I am separated from my husband. He moved out. He now comes and goes freely through our home, searching through drawers, taking things he wants or needs. He walked in the bathroom while I was in the shower the other day. His reasoning - he pays for the house - he can come and go as he pleases. I can't afford a lawyer. What rights do I have? I am entitled to some privacy aren't I? I live in RI.

Reply: 

You have two questions here.  

Answering the question "What rights do I have?" would require a lot more information and hours of typing. This is because your rights in this type of situation are like a long trail of dominos with many branches and sub-branches. Therefore, I will answer your second question.

"I am entitled to some privacy, aren't I?"  I agree that it isn't appropriate for your husband to be going through your drawers, etc.... if he has moved out of the house.  

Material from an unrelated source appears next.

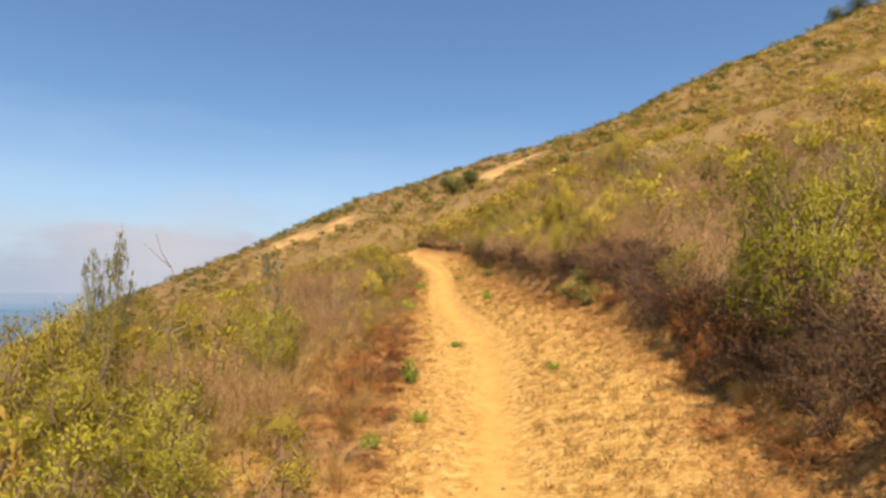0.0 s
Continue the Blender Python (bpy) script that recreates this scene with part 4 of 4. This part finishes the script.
def pebbles():
    rng = np.random.RandomState(6)
    n = 5200
    y = 1.5 + 26 * rng.uniform(size=n) ** 1.3
    u = LEFT - 0.3 + rng.uniform(size=n) * (right_edge(y) - LEFT + 0.6)
    x = u + np.interp(y, STEP, AXIS_X)
    keep = rng.uniform(size=n) < np.where(np.abs(x - np.interp(y, STEP, PATH_X)) < 0.25, 0.25, 1)
    x, y = x[keep], y[keep]
    s = 0.005 + 0.018 * rng.uniform(size=len(x)) ** 3
    z = land(x, y)
    lumps = [lump(k) for k in range(6)]
    Vs, Fs, o = [], [], 0
    for i in range(len(x)):
        V, F = lumps[i % 6]
        a = rng.uniform(0, 6.28)
        R = np.array([[math.cos(a), -math.sin(a), 0], [math.sin(a), math.cos(a), 0], [0, 0, 1]])
        Vs.append(V @ R.T * s[i] + [x[i], y[i], z[i] + 0.2 * s[i]])
        Fs.append(F + o)
        o += len(V)
    tagged(new("pebbles", mesh_from("pebbles", np.concatenate(Vs), np.concatenate(Fs), M_STONE, True)), "small pale stones and clods on the trail", "stones", kind="stuff")


def litter():
    """Fallen brown leaves and bits of twig along both edges of the bed."""
    rng = np.random.RandomState(15)
    n = 13000
    y = 1.5 + 28 * rng.uniform(size=n) ** 1.2
    side = rng.uniform(size=n) < 0.38
    drop = np.abs(rng.normal(size=n))
    x = np.where(side, LEFT - 0.25 + 0.42 * drop, right_edge(y) + 0.25 - 0.42 * drop) + np.interp(y, STEP, AXIS_X)
    keep = waves(x, y, 0.6, 52) + rng.normal(size=n) * 0.3 > -0.1
    x, y = x[keep], y[keep]
    n = len(x)
    o = np.stack([x, y, land(x, y) + rng.uniform(0.0, 0.012, n)], -1)
    d = rng.normal(size=(n, 3)) * [1, 1, 0.2]
    s = rng.uniform(0.018, 0.05, n)
    half = n * 4 // 5
    for a, c, mat, words in ((0, half, "rust", "fallen rust-brown leaves along the trail's edges"), (half, n, "dry", "dry bits of dead twig along the trail's edges")):
        V, F = blades(o[a:c], d[a:c], s[a:c], s[a:c] * (0.45 if a == 0 else 0.16), rng)
        tagged(new("leaf_litter", mesh_from("leaf_litter", V, F, M_LEAF[mat])), words, "litter", kind="stuff")


straw()
litter()
pebbles()


# ---- single odd things ----
def bare_stem(name, label, x, y, points, r0, r1, material, twigs=0, seed=0, leaves=None):
    """A dead or sparse stem with side twigs, rooted at x, y; points are offsets from the root."""
    rng = np.random.RandomState(seed)
    base = np.array(on_land(x, y))
    root = new(name)
    root.location = base
    tagged(root, label, "branch" if name.endswith("branch") else "shrub")
    p = np.array(points, float)
    part("stem", mesh_from(name + "_stem", *tubes(p[None], np.array([r0]), r1, 6), material, True), root)
    ends = [p[-1]]
    if twigs:
        i = rng.randint(len(p) // 2, len(p), twigs)
        a = p[i]
        b = a + unit(rng.normal(size=(twigs, 3)) * [0.7, 0.7, 0.3] + [0, 0, 0.9]) * rng.uniform(0.15, 0.45, (twigs, 1))
        for path in bent(a, b, 3, rng, 0.15):
            part("twig", mesh_from(name + "_twig", *tubes(path[None], np.array([r1 * 1.2]), 0.002), material), root)
        ends = b
    if leaves:
        n = leaves
        ends = np.asarray(ends)
        o = ends[rng.randint(0, len(ends), n)] + rng.normal(size=(n, 3)) * 0.06
        s = rng.uniform(0.03, 0.06, n)
        part("foliage", mesh_from(name + "_foliage", *blades(o, rng.normal(size=(n, 3)) + [0, 0, 0.5], s, s * 0.4, rng), M_LEAF["sage"]), root)


stand("tall", -3.6, 6.7, 2.2, 0.6, 30)
bare_stem("bare_shrub", "tall leafless grey stem with a few thin twigs", -2.5, 5.7, [(0, 0, -0.05), (0.03, 0.02, 0.5), (-0.02, 0.05, 1.0), (0.04, 0.03, 1.35), (0.0, 0.02, 1.6)], 0.012, 0.004, M_STEM, 9, 3)
stand("lone", -2.2, 8.15, 1.6, 0.75, 10)
stand("green", -7.9, 16.7, 2.4, 1.7)
stand("green", -9.0, 17.3, 2.6, 1.9)
bare_stem("dead_branch", "bleached crooked branch lying at the bank's foot", 1.85, 12.9, [(0, 0, 0.0), (0.05, 0.03, 0.08), (0.02, 0.08, 0.17), (0.06, 0.1, 0.25)], 0.016, 0.009, M_BONE)
bare_stem("dead_branch", "grey curved dead branch hanging out of the scrub", 2.2, 15.2, [(0.25, 0.2, 0.42), (0.05, 0, 0.30), (-0.12, -0.1, 0.24), (-0.22, -0.12, 0.30), (-0.26, -0.1, 0.4)], 0.010, 0.005, M_BONE, 6, 4)


# ---- two oaks on the far slope, sea rocks and surf ----
def oak(x, y, height, width, seed):
    rng = np.random.RandomState(seed)
    root = new("oak_tree")
    root.location = on_land(x, y)
    tagged(root, "round dark green oak tree on the dry slope", "tree", "oaks")
    h, w = height, width / 2
    trunk = np.array([[[0, 0, -0.3], [0.05 * w, 0, 0.15 * h], [0, 0.06 * w, 0.35 * h], [0.05 * w, 0, 0.55 * h]]])
    part("trunk", mesh_from("oak_trunk", *tubes(trunk, np.array([0.06 * h]), 0.03 * h, 7), M_DARK, True), root)
    lob = dome(rng, 13, 0.6) * rng.uniform(0.3, 0.62, (13, 1)) * [w, w, 0.5 * h] + [0, 0, 0.46 * h]
    lob[:4, 2] = rng.uniform(0.16, 0.3, 4) * h
    part("limbs", mesh_from("oak_limbs", *tubes(bent(np.repeat(trunk[0, 1:2], 13, 0), lob, 4, rng, 0.12), np.full(13, 0.03 * h), 0.01 * h, 4), M_DARK), root).name = "limb_fork"
    n = 2600
    q = unit(rng.normal(size=(n, 3)))
    o = lob[rng.randint(0, 13, n)] + q * rng.uniform(0.5, 1.05, (n, 1)) * [0.42 * w, 0.42 * w, 0.2 * h]
    o[:, 2] = np.maximum(o[:, 2], 0.04 * h)
    s = rng.uniform(0.035, 0.065, n) * max(h, 2.4)
    V, F, N = puffed(blades(o, q + rng.normal(size=(n, 3)) * 0.5, s, s * 0.6, rng), (0, 0, 0.35 * h))
    part("crown", mesh_from("oak_crown", V, F, M_LEAF["oak"], normals=N), root)


oak(1.7, 122.0, 4.7, 6.0, 1)
oak(5.6, 122.5, 4.4, 5.2, 2)
oak(120.0, 186.0, 5.0, 9.0, 3)
oak(128.0, 187.0, 5.5, 9.0, 4)


def sea_rock(x, y, size, seed, label):
    rng = np.random.RandomState(seed)
    bm = bmesh.new()
    bmesh.ops.create_icosphere(bm, subdivisions=3, radius=1)
    for vert in bm.verts:
        k = 1 + 0.45 * noise.noise(vert.co * 1.6 + Vector((seed, 0, 0))) + 0.2 * noise.noise(vert.co * 4 + Vector((0, seed, 0)))
        vert.co = Vector((vert.co.x * size * k, vert.co.y * size * 0.8 * k, max(vert.co.z, -0.3) * size * 0.42 * k))
    me = bpy.data.meshes.new("sea_rock")
    bm.to_mesh(me)
    bm.free()
    me.materials.append(M_ROCK)
    ob = tagged(new("sea_rock", me), label, "rock", "sea rocks")
    ob.location = (x, y, SEA_Z - 0.02 * size)


for k, (rx, ry, rs) in enumerate(((-428, 560, 15), (-452, 575, 9), (-410, 590, 11), (-470, 545, 6))):
    sea_rock(rx, ry, rs, k + 1, "reddish-brown sea rock washed by white surf")


def surf():
    """Broken white water along the shore and round the rocks."""
    rng = np.random.RandomState(9)
    V, F = [], []
    for i in range(92):
        if i < 75:
            y = rng.uniform(60, 720)
            x = COAST + float(45 * waves(np.array(y), np.array(0.0), 260, 4)) - 34 - abs(rng.normal()) * 12
            L, W = rng.uniform(6, 18), rng.uniform(0.6, 2.0)
        else:
            a, r = rng.uniform(0, 6.28), rng.uniform(14, 30)
            x, y = -440 + 1.5 * r * math.cos(a), 565 + r * math.sin(a)
            L, W = rng.uniform(3, 7), rng.uniform(0.5, 1.3)
        b, m = len(V), 9
        for s in range(m):
            t = s / (m - 1)
            wd = W * math.sin(math.pi * (0.06 + 0.88 * t)) * rng.uniform(0.6, 1.2)
            yy = y + (t - 0.5) * L
            xx = x + rng.normal() * 0.8
            V += [(xx - wd, yy, SEA_Z + 0.10), (xx, yy, SEA_Z + 0.6), (xx + wd, yy, SEA_Z + 0.10)]
            if s:
                for e in (0, 1):
                    F.append((b + 3 * s - 3 + e, b + 3 * s - 2 + e, b + 3 * s + 1 + e, b + 3 * s + e))
    tagged(new("surf", mesh_from("surf", V, F, M_FOAM, True)), "white surf breaking along the shore", "surf", kind="stuff")


surf()


def flat_stone(x, y, size, seed):
    V, F = lump(seed)
    ob = tagged(new("stone", mesh_from("stone", V * size * np.array([1, 1, 0.6]), F, M_STONE, True)), "pale flat stone lying on the trail's edge", "stone", "stones")
    ob.location = on_land(x, y) + Vector((0, 0, 0.1 * size))
    ob.rotation_euler = (0, 0, seed)


for k, (sx, sy, ss) in enumerate(((1.95, 12.35, 0.06), (1.72, 12.6, 0.04), (1.35, 6.6, 0.05), (-0.55, 20.8, 0.035), (1.0, 16.6, 0.04), (1.25, 19.7, 0.045), (0.9, 5.3, 0.04))):
    flat_stone(sx, sy, ss, k)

Man_looking_thru_drawerIf his name is on the deed to the home and you do not have any court order requiring him to stay out of the marital home, then technically you are not "entitled" to privacy at the house since he is an owner. That is to say, you do not technically have a right to privacy in the house. Even if you were to lock him out, a person cannot be charged with anything if they break into their own house. Without an existing divorce or separation proceeding in motion with orders that may prohibit him from entering the home if he has a place of his own to live, he can come and go as he pleases and go through drawers of what might be considered marital dressers with marital possessions in them.

At this time, if only your name is on the deed, you have the legal right to change the locks because property law would say that you own the house at this juncture.  Therefore, if your husband were to break-in and go through your things you could call the police and have him arrested.  Keep in mind that just like getting a court order to keep your husband out of the house to give you some privacy, this could give rise to serious reprecussions if you don't think things out and a divorce or separation proceeding is filed or even if it isn't filed and your husband has control of things that could adversely affect you.  Read on and you will understand.  It has to do with what a man might do when he is angry.  The same concept applies when a woman is angry, something that is commonly referred to as a "woman's scorn." 

I'm sure this is not the answer you are looking for, but it is possible to move forward with an action in court to give you the right to privacy in the house where you live. Just keep in mind what repercussions might flow from getting an order keeping him out of the house. For example, if your husband pays for the house and he is angry at the actions you take then (1) he might stop paying or, if your husband provides you with money for food or with health insurance or auto insurance then he might stop contributing money for you to survive on or he might remove you from the health or auto insurance. These are only a few of the things that could happen. You need to always consider what could go wrong or what consequences might follow from any action you take. Please know that this answer is not a substitute for legal advice provided by an attorney who has met with you at length and has had the opportunity to advise you of all the likely things that might occur after he or she has been fully informed of your circumstances, your background, your options, and how you wish to proceed.

I know personally that these matters can be very annoying, scary and challenging.  I wish you all the best in dealing with this difficult situation.